Wilma Reid née Tyre

Personal information
- Nationality: British (Scottish)
- Born: c.1936 Scotland
- Died: 6 June 2018

Sport
- Sport: Badminton
- Event(s): singles, doubles

= Wilma Reid =

Scottish badminton player

Wilma Reid (née Tyre) (c.1936 – 6 June 2018) was a badminton player from Scotland.

== Biography ==
Born Wilma Tyre, she was a five-times Scottish National singles champion from 1955 to 1961. Additionally, she won nine doubles titles and ten mixed doubles titles, for a grand total of 24 national titles. Tyre also won six Scottish Open titles.

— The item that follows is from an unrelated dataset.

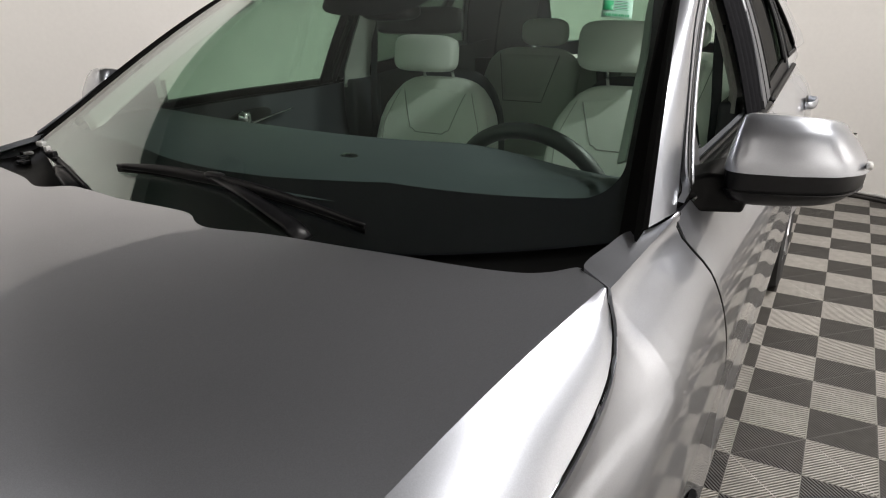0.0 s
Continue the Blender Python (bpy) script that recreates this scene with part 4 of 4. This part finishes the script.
# cloth edge behind the top of the windshield
def trim_edge(t, w, s=1):
    """Edge of the inner trim round the windshield's upper corner: t from the middle (0) over the corner to the foot of the pillar (1)."""
    top, side, r = 0.088, 0.962, 0.10
    if t < 0.4:
        u, v = 0.37 + (side - r - 0.37) * t / 0.4, top
    elif t < 0.6:
        a = math.pi / 2 * (t - 0.4) / 0.2
        u, v = side - r + r * math.sin(a), top + 0.8 * r * (1 - math.cos(a))
    else:
        u, v = side + 0.014 * ease((t - 0.6) / 0.2), top + 0.8 * r + (0.80 - top - 0.8 * r) * (t - 0.6) / 0.4
    f = ease((t - 0.4) / 0.2)
    return screen(s * u, v, -0.010) + Vector((-0.020 * w * f, (0.032 - 0.004 * f) * w, -0.012 * w))


crisp(part("header_trim", sheet(trim_edge, spread(0, 1, 70), spread(0, 1, 5), 0.004, -1), LIGHT_TRIM, car, "light grey trim edge round the windshield"), 40)

# dashboard: one rolled pad from the windshield to the cabin
DASH_ROLL = [(0.0, -0.80, 0.968), (0.2, -0.70, 0.992), (0.45, -0.56, 1.000), (0.65, -0.44, 0.992), (0.78, -0.37, 0.968), (0.86, -0.345, 0.92), (0.92, -0.36, 0.84), (1.0, -0.36, 0.62)]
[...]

Tyre learned to play badminton in her father's barn on the family dairy farm near Kilmarnock and was one of three sisters (E.S. Tyre and B. Tyre) to play at county level during the early 1950s. In 1954, Tyre first came to prominence representing Kilmarnock and winning the Scottish junior national championships in singles and doubles, defeating one of her sisters in singles final and pairing up with her in the doubles. She became an established international for Scotland and was ranked number one in Scotland.

She formed a significant partnership with Bob McCoig in the mixed doubles format and in the women's doubles won many of her title with Cathie Dunglison and Muriel Ferguson.

Tyre married Alexander Reid in 1962 and played under her married name of Reid thereafter.